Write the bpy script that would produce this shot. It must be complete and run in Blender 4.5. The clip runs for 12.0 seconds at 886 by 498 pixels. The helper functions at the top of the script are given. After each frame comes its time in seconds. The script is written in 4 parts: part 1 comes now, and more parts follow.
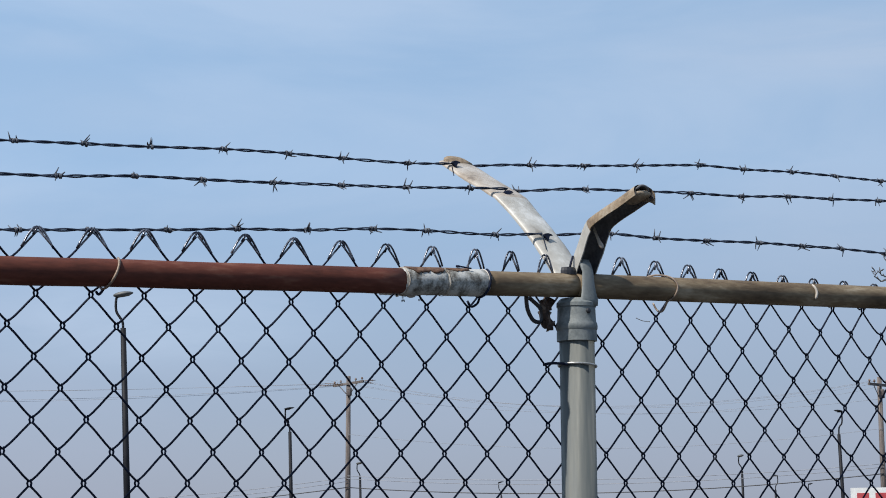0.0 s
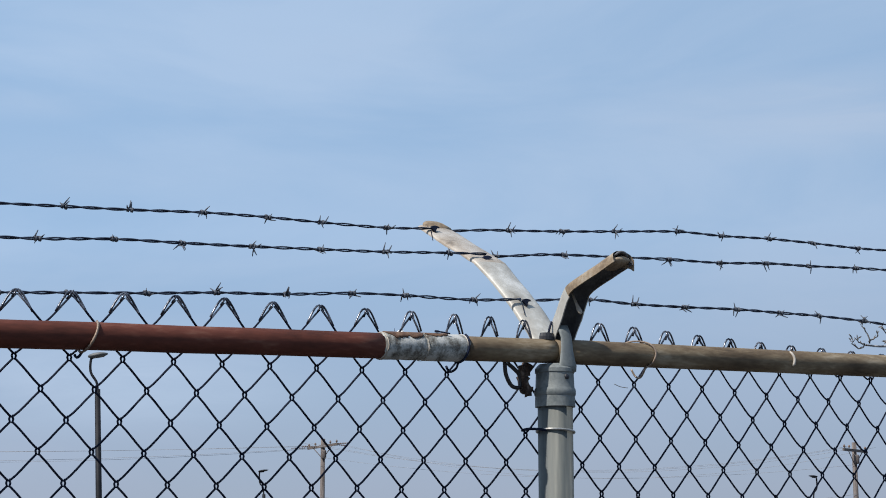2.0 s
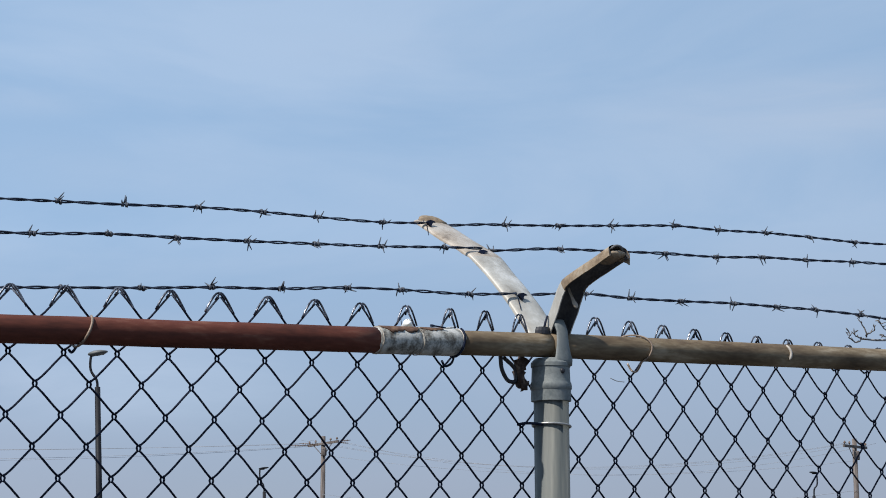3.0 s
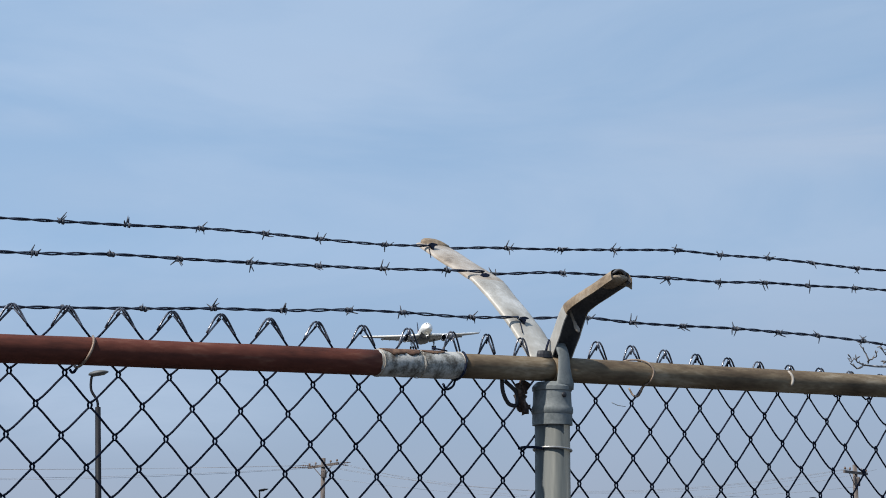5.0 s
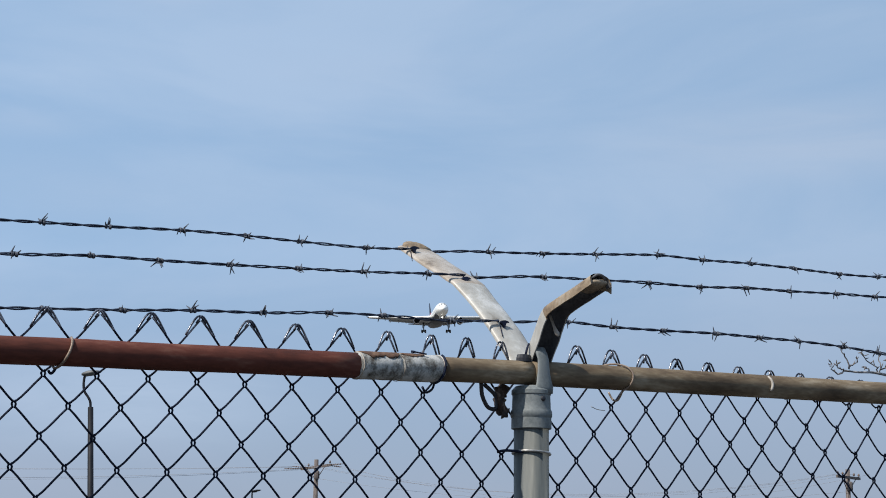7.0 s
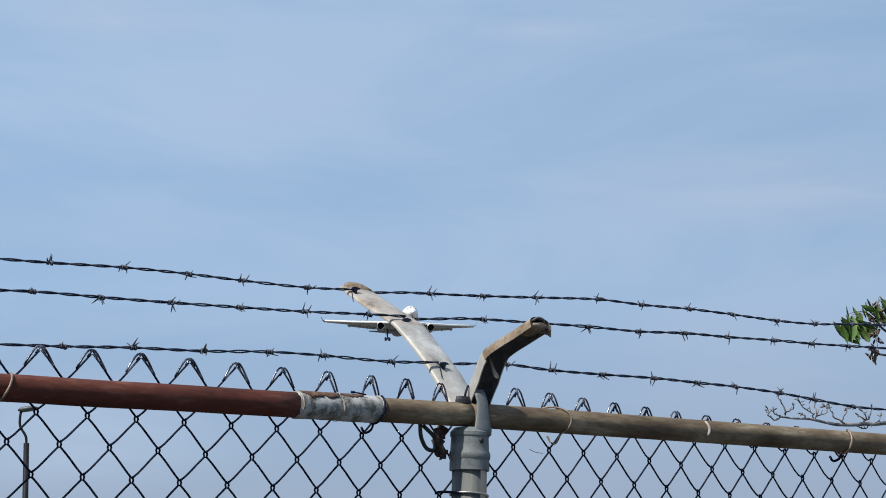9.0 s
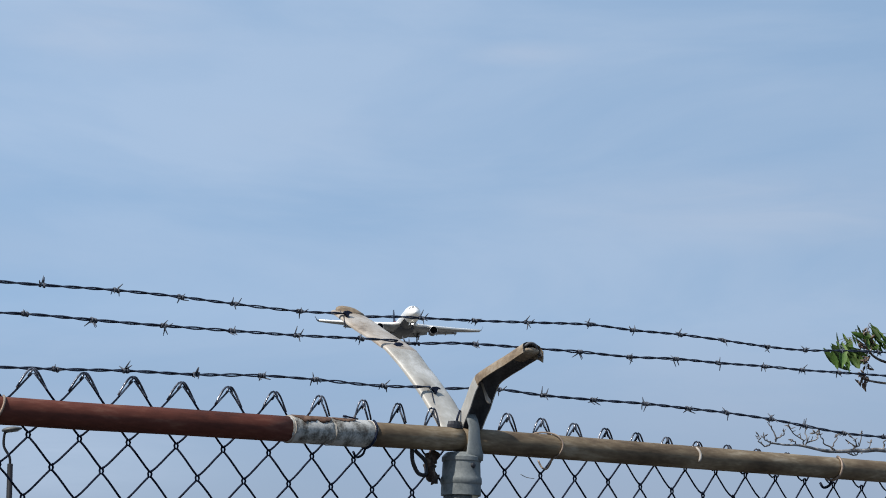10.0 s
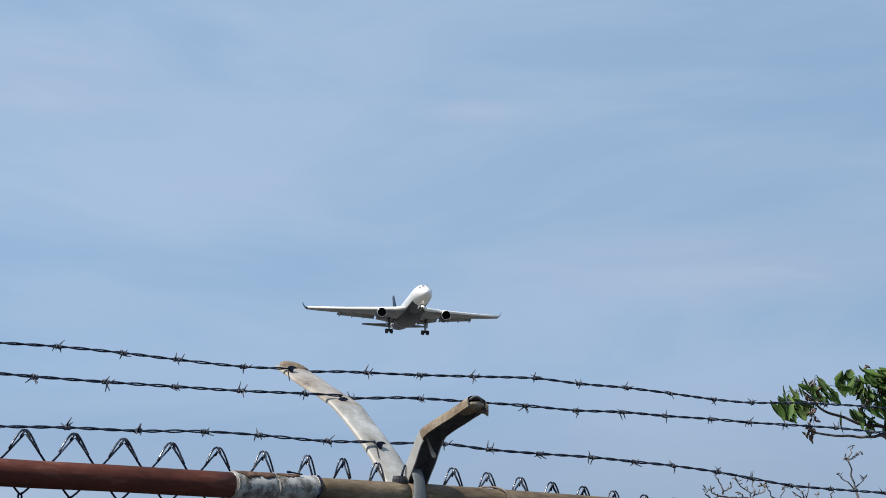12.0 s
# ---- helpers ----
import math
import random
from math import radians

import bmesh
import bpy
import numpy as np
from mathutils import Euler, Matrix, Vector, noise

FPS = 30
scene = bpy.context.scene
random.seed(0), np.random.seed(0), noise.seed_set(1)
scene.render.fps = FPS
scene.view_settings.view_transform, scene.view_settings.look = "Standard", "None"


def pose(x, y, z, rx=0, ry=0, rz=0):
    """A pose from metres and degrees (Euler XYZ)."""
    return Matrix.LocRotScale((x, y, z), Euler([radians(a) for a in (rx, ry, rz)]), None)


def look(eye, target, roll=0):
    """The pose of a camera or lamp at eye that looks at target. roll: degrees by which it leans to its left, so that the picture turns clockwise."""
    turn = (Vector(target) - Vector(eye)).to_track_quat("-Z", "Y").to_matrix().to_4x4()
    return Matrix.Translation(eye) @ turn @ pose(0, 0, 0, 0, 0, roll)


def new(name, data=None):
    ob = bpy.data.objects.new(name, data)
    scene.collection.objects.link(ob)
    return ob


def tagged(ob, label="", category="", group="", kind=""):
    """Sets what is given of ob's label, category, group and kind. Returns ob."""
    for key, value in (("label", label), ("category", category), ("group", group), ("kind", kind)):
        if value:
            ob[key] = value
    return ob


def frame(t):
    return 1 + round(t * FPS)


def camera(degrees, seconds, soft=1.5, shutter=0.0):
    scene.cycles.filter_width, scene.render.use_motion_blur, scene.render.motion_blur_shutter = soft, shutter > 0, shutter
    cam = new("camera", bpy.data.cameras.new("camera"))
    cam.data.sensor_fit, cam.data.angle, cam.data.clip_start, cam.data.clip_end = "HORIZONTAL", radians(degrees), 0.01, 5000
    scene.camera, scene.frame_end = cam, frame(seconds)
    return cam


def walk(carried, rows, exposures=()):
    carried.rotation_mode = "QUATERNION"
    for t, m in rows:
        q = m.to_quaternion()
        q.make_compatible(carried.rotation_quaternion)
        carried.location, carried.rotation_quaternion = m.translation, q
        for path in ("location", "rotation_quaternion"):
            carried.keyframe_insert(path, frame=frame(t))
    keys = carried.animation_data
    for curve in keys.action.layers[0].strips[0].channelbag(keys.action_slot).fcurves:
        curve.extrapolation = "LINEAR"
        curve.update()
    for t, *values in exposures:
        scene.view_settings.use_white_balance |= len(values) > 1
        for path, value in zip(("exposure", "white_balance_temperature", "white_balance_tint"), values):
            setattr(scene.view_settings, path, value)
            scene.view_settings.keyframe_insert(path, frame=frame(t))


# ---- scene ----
# ================= camera =================
cam = camera(22.18, 12.0, soft=0.97)


def aim(x, y, z, yaw, tilt, roll):
    a, b = radians(yaw), radians(tilt)
    way = Vector((math.sin(a) * math.cos(b), math.cos(a) * math.cos(b), math.sin(b)))
    eye = Vector((x, y, z))
    return look(eye, eye + way, roll)


# seconds, eye, yaw to the right, tilt up, roll
PATH = [
    (0, -0.0004, -0.0015, 1.6197, 0.001, 7.535, -0.593),
    (0.5, -0.0018, 0.0087, 1.6207, -0.017, 7.925, -0.795),
    (1, -0.0068, 0.0112, 1.6233, 0.001, 8.542, -0.728),
    (1.5, -0.0070, -0.0008, 1.6238, 0.243, 9.113, -0.423),
    (2, -0.0060, -0.0047, 1.6230, 0.635, 9.122, -0.313),
    (2.5, 0.0002, -0.0014, 1.6187, 0.665, 9.046, -0.475),
    (4.5, 0.0030, 0.0050, 1.6199, 0.454, 9.398, -0.199),
    (5, 0.0008, 0.0038, 1.6196, 0.594, 9.627, -0.004),
    (5.5, 0.0000, -0.0011, 1.6188, 0.826, 9.452, 0.309),
    (6, 0.0092, 0.0048, 1.6208, 0.912, 9.313, 0.295),
    (6.5, 0.0126, -0.0052, 1.6230, 0.841, 9.360, 0.230),
    (7, 0.0252, -0.0069, 1.6203, 0.727, 9.681, 0.349),
    (9, 0.0234, -0.0256, 1.6183, 2.246, 10.733, 0.951),
    (9.5, 0.0197, -0.0334, 1.6189, 2.368, 10.997, 1.074),
    (10, 0.0104, -0.0260, 1.6215, 2.615, 11.312, 1.218),
    (10.5, 0.0120, -0.0194, 1.6184, 2.924, 11.731, 1.043),
    (11, 0.0122, -0.0193, 1.6194, 3.229, 11.820, 1.270),
    (11.5, 0.0105, -0.0212, 1.6159, 3.555, 12.096, 1.469),
    (12, 0.0227, -0.0118, 1.6188, 3.871, 12.778, 0.607),
]
walk(cam, [(r[0], aim(*r[1:])) for r in PATH], exposures=[(0, 0.09), (2.5, 0.05), (6, 0.02), (9, 0.0), (12, -0.04)])

# ================= light =================
SUN_AZ, SUN_EL = 229.0, 50.0   # degrees clockwise from +y, degrees up
world = bpy.data.worlds.new("sky")
scene.world = world
world.use_nodes = True
wt = world.node_tree
wt.nodes.clear()


def wnode(kind, **kw):
    n = wt.nodes.new(kind)
    for k, v in kw.items():
        n.inputs[k].default_value = v
    return n


sky = wt.nodes.new("ShaderNodeTexSky")
sky.sky_type = "NISHITA"
sky.sun_disc = False
sky.sun_elevation = radians(SUN_EL)
sky.sun_rotation = radians(SUN_AZ)
sky.air_density, sky.dust_density, sky.ozone_density, sky.altitude = 1.0, 1.2, 2.5, 50
coord = wt.nodes.new("ShaderNodeTexCoord")
stretch = wt.nodes.new("ShaderNodeMapping")
stretch.inputs["Scale"].default_value = (4.5, 4.5, 15.0)
stretch.inputs["Rotation"].default_value = (0.05, 0.10, 0.2)
veil = wnode("ShaderNodeTexNoise", Scale=1.0, Detail=6.0, Roughness=0.55, Distortion=0.5)
ramp = wt.nodes.new("ShaderNodeMapRange")
ramp.inputs["From Min"].default_value, ramp.inputs["From Max"].default_value = 0.36, 0.74
ramp.inputs["To Min"].default_value, ramp.inputs["To Max"].default_value = 0.86, 0.97
mix = wt.nodes.new("ShaderNodeMix")
mix.data_type = "RGBA"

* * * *

- **What is needed**
Give the count of lines in the listing that hold the word "render", with no other text.

- **Task response**
2